GOAL =>
Give every line again exactly as it appears, please, but not the pictures.

INFORMATION PROVIDED =>
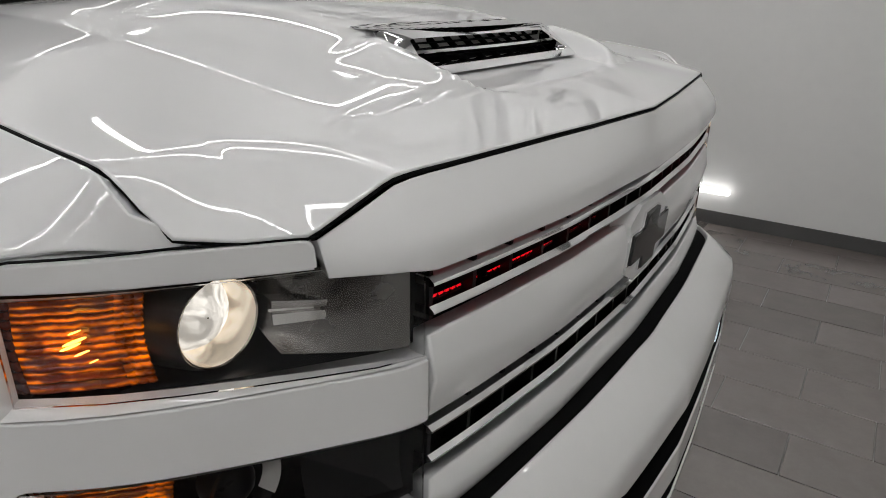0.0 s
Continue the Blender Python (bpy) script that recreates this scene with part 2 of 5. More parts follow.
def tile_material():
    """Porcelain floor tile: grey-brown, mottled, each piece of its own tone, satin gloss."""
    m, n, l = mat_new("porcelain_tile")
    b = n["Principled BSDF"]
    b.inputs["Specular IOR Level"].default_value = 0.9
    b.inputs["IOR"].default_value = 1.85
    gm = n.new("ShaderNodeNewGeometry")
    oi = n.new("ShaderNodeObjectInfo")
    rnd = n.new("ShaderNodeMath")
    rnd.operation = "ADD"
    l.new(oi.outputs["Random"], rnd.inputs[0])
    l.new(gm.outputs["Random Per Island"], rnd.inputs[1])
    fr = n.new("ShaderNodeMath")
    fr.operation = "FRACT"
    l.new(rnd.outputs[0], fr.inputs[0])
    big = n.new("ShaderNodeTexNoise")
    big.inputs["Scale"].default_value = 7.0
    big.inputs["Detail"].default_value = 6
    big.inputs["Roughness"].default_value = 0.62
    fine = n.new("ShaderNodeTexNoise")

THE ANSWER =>
0.0 s
Continue the Blender Python (bpy) script that recreates this scene with part 2 of 5. More parts follow.
def tile_material():
    """Porcelain floor tile: grey-brown, mottled, each piece of its own tone, satin gloss."""
    m, n, l = mat_new("porcelain_tile")
    b = n["Principled BSDF"]
    b.inputs["Specular IOR Level"].default_value = 0.9
    b.inputs["IOR"].default_value = 1.85
    gm = n.new("ShaderNodeNewGeometry")
    oi = n.new("ShaderNodeObjectInfo")
    rnd = n.new("ShaderNodeMath")
    rnd.operation = "ADD"
    l.new(oi.outputs["Random"], rnd.inputs[0])
    l.new(gm.outputs["Random Per Island"], rnd.inputs[1])
    fr = n.new("ShaderNodeMath")
    fr.operation = "FRACT"
    l.new(rnd.outputs[0], fr.inputs[0])
    big = n.new("ShaderNodeTexNoise")
    big.inputs["Scale"].default_value = 7.0
    big.inputs["Detail"].default_value = 6
    big.inputs["Roughness"].default_value = 0.62
    fine = n.new("ShaderNodeTexNoise")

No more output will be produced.